Work to be completed
Locate all lines with the word "category" and copy them out.

**** Data lines

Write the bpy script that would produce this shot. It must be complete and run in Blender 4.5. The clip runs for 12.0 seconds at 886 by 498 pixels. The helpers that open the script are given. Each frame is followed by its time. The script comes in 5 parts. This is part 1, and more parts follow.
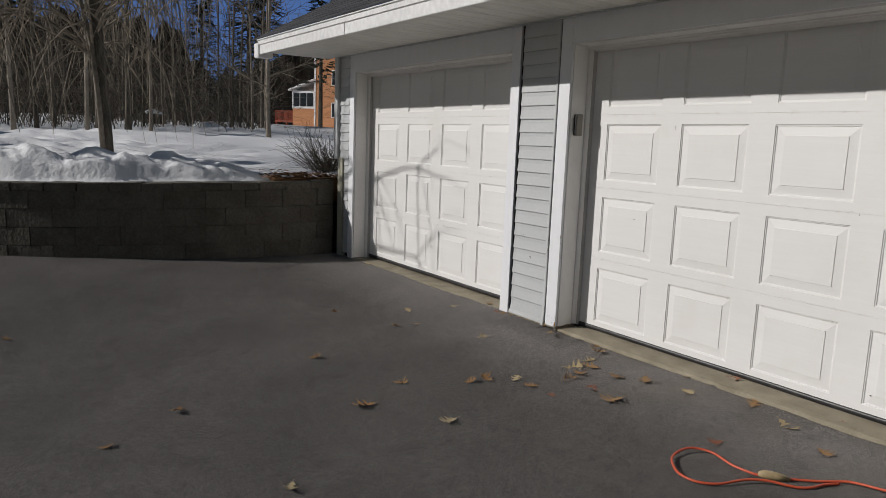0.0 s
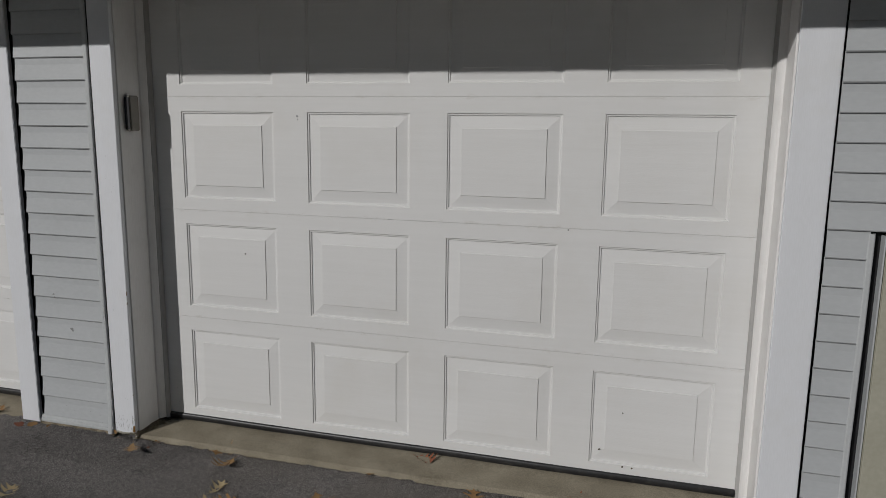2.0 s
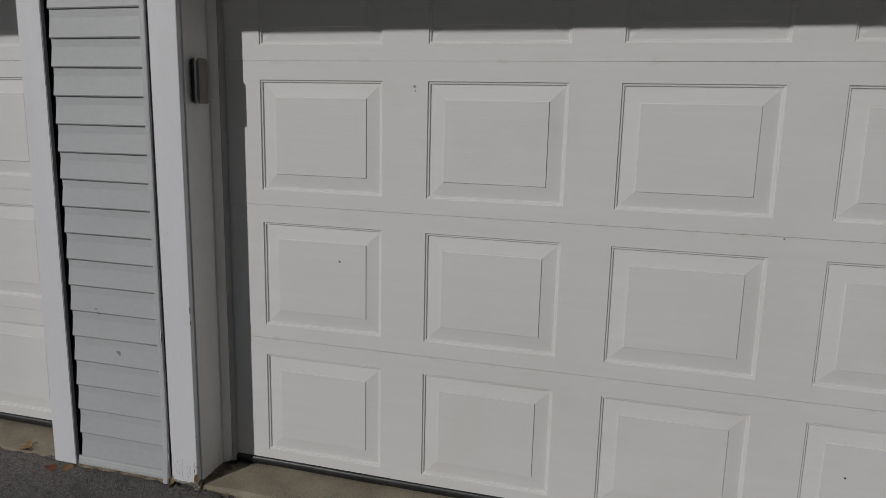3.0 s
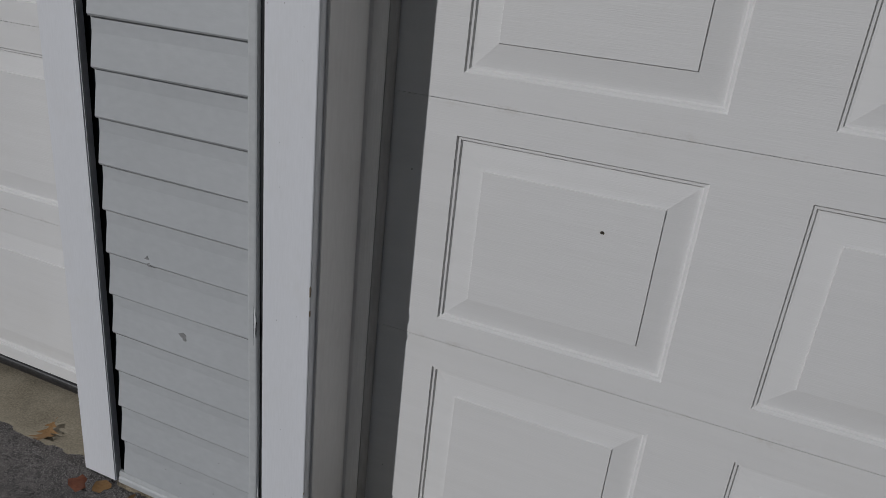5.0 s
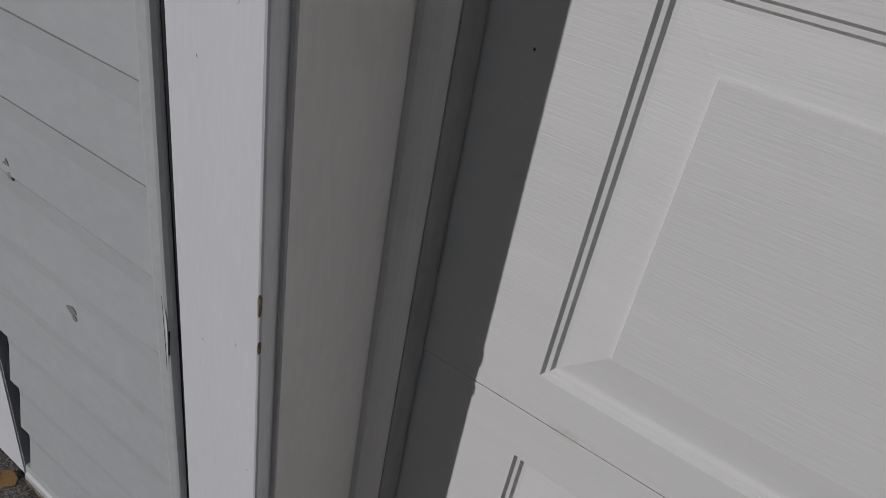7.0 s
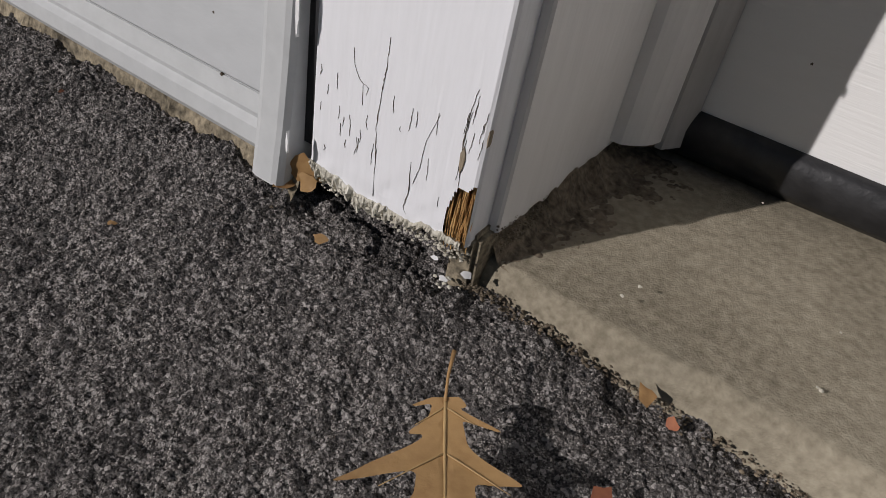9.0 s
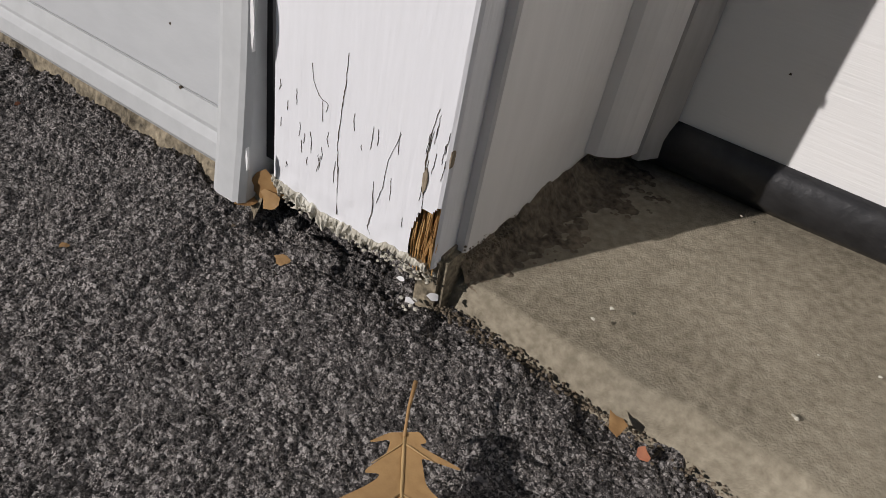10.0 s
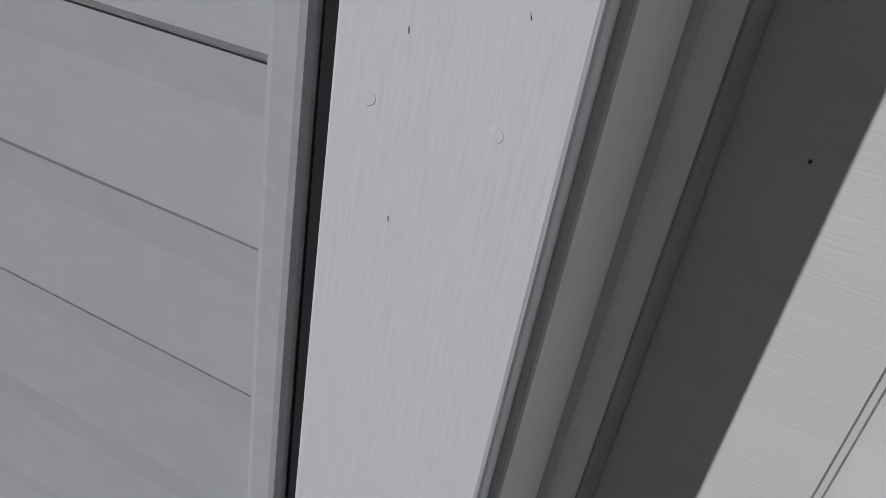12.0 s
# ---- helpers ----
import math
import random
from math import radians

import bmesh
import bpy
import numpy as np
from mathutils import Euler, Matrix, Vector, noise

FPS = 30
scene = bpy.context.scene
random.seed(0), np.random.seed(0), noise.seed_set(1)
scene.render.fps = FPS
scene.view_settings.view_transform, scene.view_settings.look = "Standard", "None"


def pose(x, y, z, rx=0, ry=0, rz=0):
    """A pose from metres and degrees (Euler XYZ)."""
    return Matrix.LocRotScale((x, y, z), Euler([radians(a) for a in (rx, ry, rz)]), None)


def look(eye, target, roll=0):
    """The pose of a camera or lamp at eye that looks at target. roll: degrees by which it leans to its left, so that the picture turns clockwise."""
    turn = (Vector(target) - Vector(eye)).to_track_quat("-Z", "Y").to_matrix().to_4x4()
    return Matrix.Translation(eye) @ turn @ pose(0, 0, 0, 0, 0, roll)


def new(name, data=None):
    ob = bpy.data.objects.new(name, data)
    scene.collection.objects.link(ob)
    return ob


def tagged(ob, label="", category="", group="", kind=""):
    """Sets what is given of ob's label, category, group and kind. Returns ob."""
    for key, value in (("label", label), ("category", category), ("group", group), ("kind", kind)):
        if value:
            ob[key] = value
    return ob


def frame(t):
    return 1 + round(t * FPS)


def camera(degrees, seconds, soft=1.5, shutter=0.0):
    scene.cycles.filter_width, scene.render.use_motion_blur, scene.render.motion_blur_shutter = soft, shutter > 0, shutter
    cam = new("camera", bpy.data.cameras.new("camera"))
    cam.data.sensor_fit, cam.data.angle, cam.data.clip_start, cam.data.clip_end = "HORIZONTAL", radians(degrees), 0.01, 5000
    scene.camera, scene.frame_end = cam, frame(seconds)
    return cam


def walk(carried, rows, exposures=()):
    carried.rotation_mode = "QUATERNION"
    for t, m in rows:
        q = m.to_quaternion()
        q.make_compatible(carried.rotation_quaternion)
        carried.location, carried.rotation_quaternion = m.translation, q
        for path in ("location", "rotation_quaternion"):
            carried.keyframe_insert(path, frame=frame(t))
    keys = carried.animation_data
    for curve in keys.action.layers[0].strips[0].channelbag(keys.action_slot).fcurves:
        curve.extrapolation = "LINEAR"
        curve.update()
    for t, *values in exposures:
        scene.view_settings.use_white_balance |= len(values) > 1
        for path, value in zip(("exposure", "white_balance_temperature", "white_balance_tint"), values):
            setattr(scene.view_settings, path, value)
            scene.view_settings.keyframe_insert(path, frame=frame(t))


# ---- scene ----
cam = camera(64.2, 12.0, soft=0.6)
PATH = [
    (0, (3.894, -3.704, 1.4), (2.257, -2.596, 1.1), 2.2),
    (0.5, (3.36, -3.533, 1.408), (2.111, -1.999, 1.115), 1.5),
    (1, (3.013, -3.254, 1.423), (2.294, -1.409, 1.142), 2.7),
    (1.5, (2.647, -3.057, 1.473), (2.196, -1.132, 1.172), 1.6),
    (2, (2.322, -2.717, 1.514), (1.784, -0.821, 1.174), 0.7),
    (2.5, (1.916, -2.481, 1.44), (1.336, -0.592, 1.127), 1.6),
    (3, (1.6, -2.186, 1.462), (1.061, -0.296, 1.087), 1.3),
    (3.5, (1.322, -1.836, 1.505), (0.706, 0.012, 1.054), 2.8),
    (3.7, (1.189, -1.751, 1.471), (0.525, 0.069, 0.974), 3.3),
    (5.3, (0.595, -0.946, 1.344), (-0.046, 0.777, 0.558), 6.7),
    (5.5, (0.519, -0.859, 1.347), (-0.076, 0.867, 0.53), 6.0),
    (6, (0.441, -0.64, 1.314), (-0.193, 1.03, 0.414), 6.6),
    (6.5, (0.453, -0.451, 1.25), (-0.436, 1.048, 0.268), 10.6),
    (6.7, (0.428, -0.381, 1.218), (-0.418, 1.085, 0.152), 11.0),
    (8.3, (0.18, -0.298, 0.408), (-0.688, 1.157, -0.655), 9.4),
    (8.5, (0.168, -0.293, 0.33), (-0.683, 1.165, -0.742), 9.5),
    (9, (0.138, -0.274, 0.254), (-0.629, 1.114, -0.964), 11.4),
    (9.5, (0.133, -0.264, 0.257), (-0.603, 1.12, -0.986), 12.3),
    (10, (0.138, -0.249, 0.26), (-0.606, 1.14, -0.972), 11.5),
    (10.5, (0.145, -0.232, 0.287), (-0.578, 1.236, -0.863), 12.2),
    (11, (0.157, -0.234, 0.432), (-0.554, 1.307, -0.626), 10.8),
    (11.3, (0.143, -0.241, 0.638), (-0.484, 1.306, -0.463), 14.4),
    (11.5, (0.129, -0.256, 0.774), (-0.52, 1.319, -0.273), 14.7),
    (11.6, (0.116, -0.257, 0.85), (-0.531, 1.304, -0.22), 14.5),
    (12, (0.062, -0.271, 1.073), (-0.594, 1.371, 0.138), 10.5),
]
walk(cam, [(t, look(eye, target, roll)) for t, eye, target, roll in PATH], exposures=[(0, -0.75, 6550, 11), (0.5, -1.1, 6550, 11), (1.0, -1.25, 6500, 12), (1.5, -1.3, 6450, 11), (2.0, -1.4, 6350, 10), (3, -1.6, 6350, 11), (3.5, -1.6, 6250, 11), (5.5, -1.6, 6100, 11), (6.5, -1.55, 6200, 12), (8.5, -1.15, 6400, 14), (9.5, -0.6, 6550, 15), (10.5, -0.7, 6480, 13), (11, -1.0, 6250, 12), (12, -1.38, 6150, 12)])

# ---- world, sun ----
SUN_DIR = Vector((0.588, 1.0, -0.535))          # the way the sunlight travels
world = bpy.data.worlds.new("world")
scene.world = world
world.use_nodes = True
wn = world.node_tree
sky = wn.nodes.new("ShaderNodeTexSky")
sky.sky_type, sky.sun_disc = "NISHITA", False
sky.sun_elevation = math.atan2(0.535, math.hypot(0.57, 1.0))
sky.sun_rotation = math.atan2(-0.57, -1.0)
sky.air_density, sky.dust_density = 1.0, 0.3
wn.links.new(sky.outputs[0], wn.nodes["Background"].inputs[0])
wn.nodes["Background"].inputs[1].default_value = 0.033
sun = new("sun", bpy.data.lights.new("sun", "SUN"))
sun.data.energy, sun.data.angle, sun.data.color = 5.0, radians(0.55), (1.0, 0.97, 0.93)
sun.matrix_world = look((-6, -10, 7), Vector((-6, -10, 7)) + SUN_DIR)


# ---- materials ----
def rgb(v):
    return (*v, 1.0)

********

Response to this task
def tagged(ob, label="", category="", group="", kind=""):
    """Sets what is given of ob's label, category, group and kind. Returns ob."""
    for key, value in (("label", label), ("category", category), ("group", group), ("kind", kind)):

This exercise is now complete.